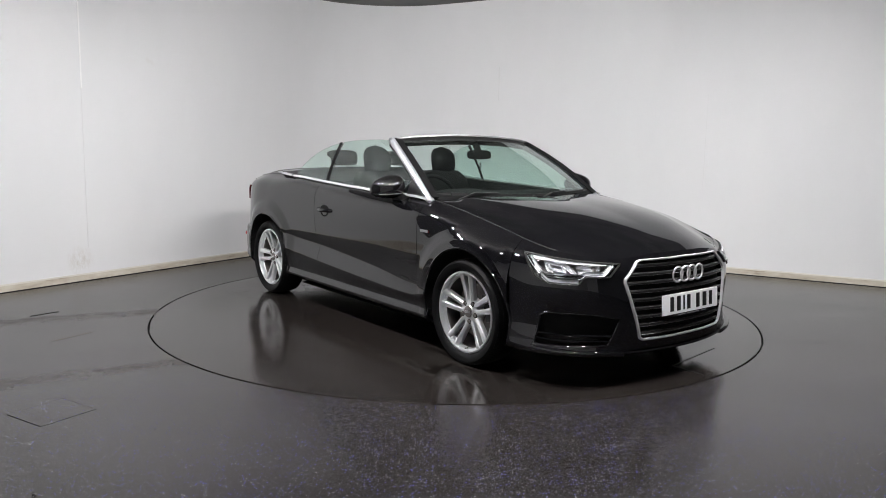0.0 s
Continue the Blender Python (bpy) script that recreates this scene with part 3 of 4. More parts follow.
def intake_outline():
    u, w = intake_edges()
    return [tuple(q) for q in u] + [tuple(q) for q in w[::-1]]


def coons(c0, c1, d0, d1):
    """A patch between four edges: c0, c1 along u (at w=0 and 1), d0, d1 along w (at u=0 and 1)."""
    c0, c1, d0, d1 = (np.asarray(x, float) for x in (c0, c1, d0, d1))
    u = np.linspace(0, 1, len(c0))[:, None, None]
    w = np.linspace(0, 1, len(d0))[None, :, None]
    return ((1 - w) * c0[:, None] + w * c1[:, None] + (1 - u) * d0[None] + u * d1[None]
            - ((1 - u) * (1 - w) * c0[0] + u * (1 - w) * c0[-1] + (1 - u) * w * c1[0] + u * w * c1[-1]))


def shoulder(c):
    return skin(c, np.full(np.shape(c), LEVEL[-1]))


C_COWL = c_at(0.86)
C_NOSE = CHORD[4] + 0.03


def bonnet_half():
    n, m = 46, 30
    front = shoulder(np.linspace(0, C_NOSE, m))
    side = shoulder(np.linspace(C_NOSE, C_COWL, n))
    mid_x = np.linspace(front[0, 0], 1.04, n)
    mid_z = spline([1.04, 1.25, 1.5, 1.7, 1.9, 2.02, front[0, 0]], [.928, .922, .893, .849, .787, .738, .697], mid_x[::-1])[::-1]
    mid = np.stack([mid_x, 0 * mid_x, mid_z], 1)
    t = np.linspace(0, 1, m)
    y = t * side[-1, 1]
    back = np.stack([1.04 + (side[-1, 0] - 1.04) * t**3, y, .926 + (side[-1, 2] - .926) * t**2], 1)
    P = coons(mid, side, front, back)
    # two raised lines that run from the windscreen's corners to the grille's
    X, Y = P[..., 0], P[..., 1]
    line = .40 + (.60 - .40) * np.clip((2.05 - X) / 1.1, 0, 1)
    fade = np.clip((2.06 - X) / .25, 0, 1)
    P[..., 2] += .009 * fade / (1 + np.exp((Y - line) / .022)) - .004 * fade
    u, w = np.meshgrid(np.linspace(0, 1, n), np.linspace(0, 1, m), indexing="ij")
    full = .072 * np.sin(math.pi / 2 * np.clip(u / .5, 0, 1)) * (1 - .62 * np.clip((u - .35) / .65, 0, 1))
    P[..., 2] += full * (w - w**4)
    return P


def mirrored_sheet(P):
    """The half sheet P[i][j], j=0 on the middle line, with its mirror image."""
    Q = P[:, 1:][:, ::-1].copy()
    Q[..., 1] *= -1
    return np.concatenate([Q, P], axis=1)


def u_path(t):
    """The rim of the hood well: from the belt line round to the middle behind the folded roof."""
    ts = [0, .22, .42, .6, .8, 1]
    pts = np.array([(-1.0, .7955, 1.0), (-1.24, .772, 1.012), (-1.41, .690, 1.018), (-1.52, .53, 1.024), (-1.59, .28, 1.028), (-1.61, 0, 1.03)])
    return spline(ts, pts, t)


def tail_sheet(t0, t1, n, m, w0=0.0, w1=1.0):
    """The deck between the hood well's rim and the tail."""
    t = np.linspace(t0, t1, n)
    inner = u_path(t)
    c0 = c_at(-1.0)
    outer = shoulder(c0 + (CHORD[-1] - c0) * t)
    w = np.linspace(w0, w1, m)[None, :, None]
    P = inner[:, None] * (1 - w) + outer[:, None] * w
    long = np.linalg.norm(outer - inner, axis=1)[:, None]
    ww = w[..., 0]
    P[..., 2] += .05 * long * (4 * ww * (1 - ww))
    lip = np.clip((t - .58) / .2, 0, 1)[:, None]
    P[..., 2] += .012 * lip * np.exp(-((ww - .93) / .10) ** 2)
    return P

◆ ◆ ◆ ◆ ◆

(PROBLEM REQUIREMENTS) Output each line exactly; omit every picture.

(SOLVED PROBLEM)
0.0 s
Continue the Blender Python (bpy) script that recreates this scene with part 3 of 4. More parts follow.
def intake_outline():
    u, w = intake_edges()
    return [tuple(q) for q in u] + [tuple(q) for q in w[::-1]]


def coons(c0, c1, d0, d1):
    """A patch between four edges: c0, c1 along u (at w=0 and 1), d0, d1 along w (at u=0 and 1)."""
    c0, c1, d0, d1 = (np.asarray(x, float) for x in (c0, c1, d0, d1))
    u = np.linspace(0, 1, len(c0))[:, None, None]
    w = np.linspace(0, 1, len(d0))[None, :, None]
    return ((1 - w) * c0[:, None] + w * c1[:, None] + (1 - u) * d0[None] + u * d1[None]
            - ((1 - u) * (1 - w) * c0[0] + u * (1 - w) * c0[-1] + (1 - u) * w * c1[0] + u * w * c1[-1]))


def shoulder(c):
    return skin(c, np.full(np.shape(c), LEVEL[-1]))


C_COWL = c_at(0.86)
C_NOSE = CHORD[4] + 0.03


def bonnet_half():
    n, m = 46, 30
    front = shoulder(np.linspace(0, C_NOSE, m))
    side = shoulder(np.linspace(C_NOSE, C_COWL, n))
    mid_x = np.linspace(front[0, 0], 1.04, n)
    mid_z = spline([1.04, 1.25, 1.5, 1.7, 1.9, 2.02, front[0, 0]], [.928, .922, .893, .849, .787, .738, .697], mid_x[::-1])[::-1]
    mid = np.stack([mid_x, 0 * mid_x, mid_z], 1)
    t = np.linspace(0, 1, m)
    y = t * side[-1, 1]
    back = np.stack([1.04 + (side[-1, 0] - 1.04) * t**3, y, .926 + (side[-1, 2] - .926) * t**2], 1)
    P = coons(mid, side, front, back)
    # two raised lines that run from the windscreen's corners to the grille's
    X, Y = P[..., 0], P[..., 1]
    line = .40 + (.60 - .40) * np.clip((2.05 - X) / 1.1, 0, 1)
    fade = np.clip((2.06 - X) / .25, 0, 1)
    P[..., 2] += .009 * fade / (1 + np.exp((Y - line) / .022)) - .004 * fade
    u, w = np.meshgrid(np.linspace(0, 1, n), np.linspace(0, 1, m), indexing="ij")
    full = .072 * np.sin(math.pi / 2 * np.clip(u / .5, 0, 1)) * (1 - .62 * np.clip((u - .35) / .65, 0, 1))
    P[..., 2] += full * (w - w**4)
    return P


def mirrored_sheet(P):
    """The half sheet P[i][j], j=0 on the middle line, with its mirror image."""
    Q = P[:, 1:][:, ::-1].copy()
    Q[..., 1] *= -1
    return np.concatenate([Q, P], axis=1)


def u_path(t):
    """The rim of the hood well: from the belt line round to the middle behind the folded roof."""
    ts = [0, .22, .42, .6, .8, 1]
    pts = np.array([(-1.0, .7955, 1.0), (-1.24, .772, 1.012), (-1.41, .690, 1.018), (-1.52, .53, 1.024), (-1.59, .28, 1.028), (-1.61, 0, 1.03)])
    return spline(ts, pts, t)


def tail_sheet(t0, t1, n, m, w0=0.0, w1=1.0):
    """The deck between the hood well's rim and the tail."""
    t = np.linspace(t0, t1, n)
    inner = u_path(t)
    c0 = c_at(-1.0)
    outer = shoulder(c0 + (CHORD[-1] - c0) * t)
    w = np.linspace(w0, w1, m)[None, :, None]
    P = inner[:, None] * (1 - w) + outer[:, None] * w
    long = np.linalg.norm(outer - inner, axis=1)[:, None]
    ww = w[..., 0]
    P[..., 2] += .05 * long * (4 * ww * (1 - ww))
    lip = np.clip((t - .58) / .2, 0, 1)[:, None]
    P[..., 2] += .012 * lip * np.exp(-((ww - .93) / .10) ** 2)
    return P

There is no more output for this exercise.